In 2010, with BCRA authorisation, the entity changed its legal name to Banco Industrial S.A. and Industrial Broker de Seguros was created. In 2012, Industrial Asset Management was established through the acquisition of MBA Asset Management. The bank adopted the BIND brand in 2013.
=== Restructuring and new brand identity (2016–2018) ===
In 2016, the bank began offering web banking through a platform called BIND24, covering both personal and business accounts. That year, BIND joined the BCRA's innovation roundtable. The group entered a strategic alliance with Poincenot Technology Studio, a fintech firm chaired by Facundo Vázquez.

In 2017, the group acquired five service centres from Banco Finansur S.A., expanding its operations in Greater Buenos Aires and its base of pension-recipient customers, and started working with fintech startups through a programme called BIND Innova. In 2018, the bank introduced API Bank.

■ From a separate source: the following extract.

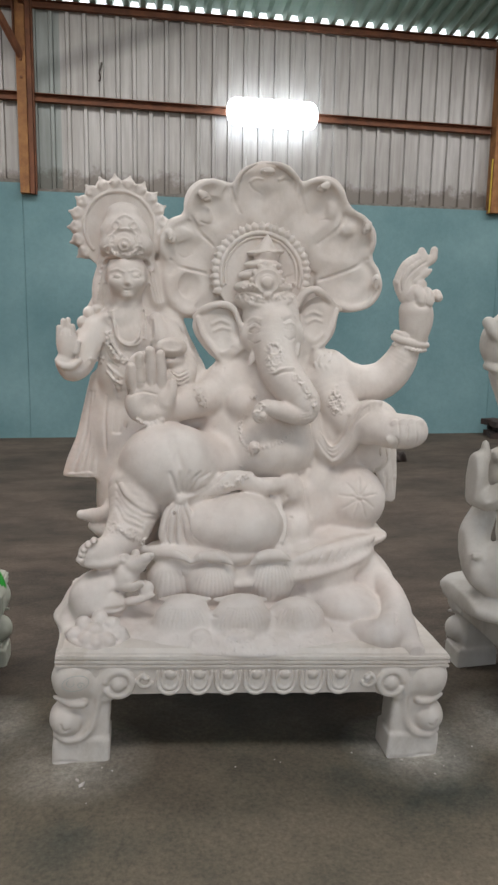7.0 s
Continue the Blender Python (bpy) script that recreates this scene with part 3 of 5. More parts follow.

The bank developed a product in partnership with Mercado Pago that allowed users of the application to invest in a mutual fund.

In May 2018, the bank joined the International Finance Corporation's (IFC) Global Trade Finance Programme, part of the World Bank Group. The IFC granted BIND Banco Industrial a loan of US$55,000,000 (fifty-five million dollars) to expand lending to small and medium-sized enterprises (SMEs). In December 2018, the group announced a new brand architecture under which BIND would serve as the umbrella brand for the entire ecosystem, and Grupo BIND was established as a financial holding company.

=== New products and regional expansion (2019–present) ===
In 2019, the bank introduced digital onboarding, allowing fully digital account opening. The bank also registered with the National Securities Commission's public offering regime that year, which enabled it to issue public debt.

In 2023, the group inaugurated its new headquarters in the Plaza San Martín building in Buenos Aires. It expanded regionally with the launch of BIND Inversiones Uruguay, and created Bind Pagos as a new business unit focused on payment services.

In 2024, the group launched BindX, a new brand consolidating all its financial products and solutions. Companies including Aerolíneas Argentinas, Cencosud, and Natura integrated financial services through BIND's Banking-as-a-Service infrastructure.

In March 2026, BindX Innova began as a partnership between bindX, Endeavor, and Natan VC. The programme targets fintech startups in payments, lending, wealthtech, and blockchain. In April 2026, Bind Uy Administradora de Fondos de Inversión received authorization from the Central Bank of Uruguay to operate as a fund manager.

== Business units ==
- BIND Banco Industrial S.A.: the banking entity at the core of the group, specialising in services for SMEs, corporations, and fintechs.
- BIND Inversiones: mutual fund management company and stock exchange agent (formerly Industrial Asset Management and Industrial Valores). It manages the Mercado Pago investment fund.
- BIND Garantías: mutual guarantee society (SGR), formed from the acquisition of Garantías de Valores SGR.
- BIND Seguros and BIND Broker de Seguros: insurance units.
- BIND Leasing: financial leasing unit.
- BIND PSP: payment service provider.
- bindX: Banking-as-a-Service platform and open financial APIs.
- Poincenot Tech Studio: financial technology company, allied with the group since 2013.
- Credicuotas: consumer credit fintech.
- Tienda Júbilo: benefits platform for retirees (formerly known as Jubind).
- NatanVC: the group's venture capital vehicle.